Authorities immediately launched an investigation that found that Takoda was tortured by his father for years. They say he was locked naked in an attic, beaten and emotionally and physically abused. In court records, police said Takoda was forced to stand bent over and cross-legged for long periods of time and received a beating by McLean if he stopped.

The Montgomery County Coroner’s Office ruled Takoda died of blunt force trauma in combination with compressive asphyxia and water submersion in a bathtub.

The death of Takoda sparked a number of changes in how Dayton Police and Montgomery County Children Services deal with abuse children cases.

McLean, 32, pleaded guilty to murder, rape, kidnapping and three counts of child endangerment in his son’s death. He faces up to 51 years to life in prison in the case.
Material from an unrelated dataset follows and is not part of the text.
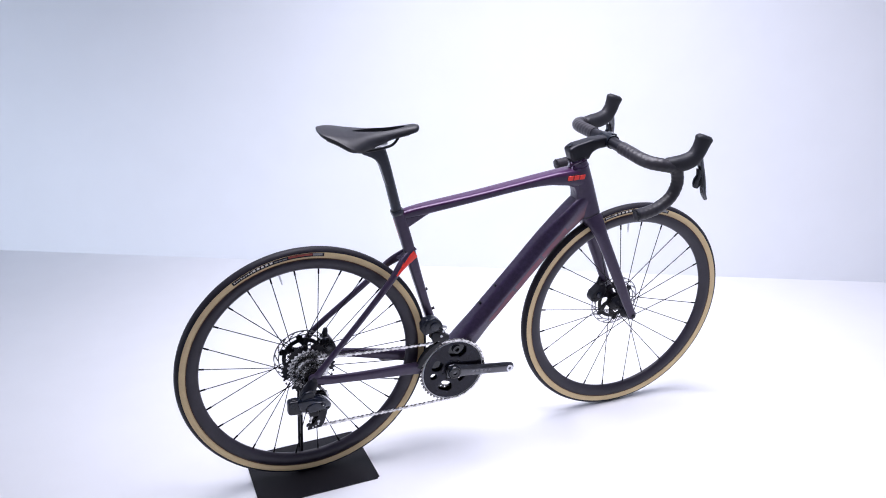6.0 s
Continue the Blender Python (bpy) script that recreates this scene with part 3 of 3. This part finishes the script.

“Mr. McLean was the primary abuser of this child,” Lynda Dodd, who prosecuted the cases said. “He was ...the clear torturer of this child for years.”

McLean was due in court Monday for the start of a trial which has now been vacated because of the plea. Hinze, 30, was also due in court later this month for her own jury trial.

Instead, she pleaded guilty to involuntary manslaughter and children endangering and faces up to 30 years in prison. Dodd said that Hinze spurred the abuse on and participated in it.

“This was a horrendous case,” Dodd said. “This child endured years of ongoing, ceaseless, unimaginable torture. For both of these defendants to be headed to prison .... that’s a significant step. They both belong in the penitentiary.”

Jennifer Ebert, 27, Hinze’s sister, was also charged in the case and also pleaded guilty to involuntary manslaughter and endangering children. Her case was sealed from the public and she has not yet been sentenced.

Dodd said Takoda made a lasting impact on people who knew him.

“There were a lot of people who loved Takoda,” Dodd said. “Those who dealt with him at the schools and those who interacted with him, he was a child who was worthy of love. And he didn’t find peace in life, we are hopeful that this will bring some peace in his death.”